A large class action lawsuit is most corporations’ worst nightmare. Even in a case where the damages sought by each member of the class are miniscule and the merits are questionable, the stakes are high. The cost to defend a class action suit can be astronomical, and many statutes allow the lawyers for prevailing class plaintiffs to recover their attorneys’ fees from the defendant.
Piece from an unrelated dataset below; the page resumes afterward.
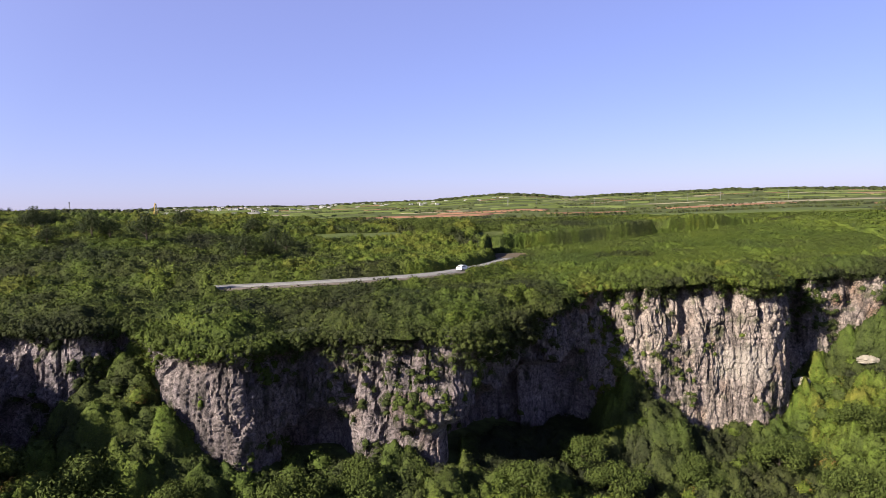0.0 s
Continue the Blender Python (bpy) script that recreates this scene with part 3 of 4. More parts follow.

However, the landscape for class action litigation is rapidly evolving in some surprising ways. Many of the recent changes are favorable to defendants, simultaneously limiting the size of potential classes and allowing companies to contractually reduce their exposure to class litigation. Several forces are driving this evolution, but the most powerful one by far is the Supreme Court, which has been steering a steady course towards limiting the rights of class action litigants. Savvy companies can take advantage of the recent changes to greatly reduce their risk for potential class actions.
Duke-ing It Out
In Wal-Mart v. Dukes, lawyers representing female employees of Wal-Mart famously sought to certify the largest-ever class action—a proposed class of approximately 1.5 million people who claimed that systemic discrimination against women limited their pay and promotion opportunities at the discount retailer. After more than a decade of litigation, the Supreme Court determined in 2011 that the Dukes class could not be certified because there would be no way to establish on a classwide basis whether each member of the class was a victim of discrimination or whether there were legitimate reasons for her particular employment situation.
Both plaintiffs and defendants have an interest in being able to reach binding settlements of class action suits. For defendants, settlement can ensure broad protection from future suits by members of the class on whose behalf the case is being settled. For plaintiffs, settlement ensures compensation to the class members without the uncertainty of litigating their claims before a jury.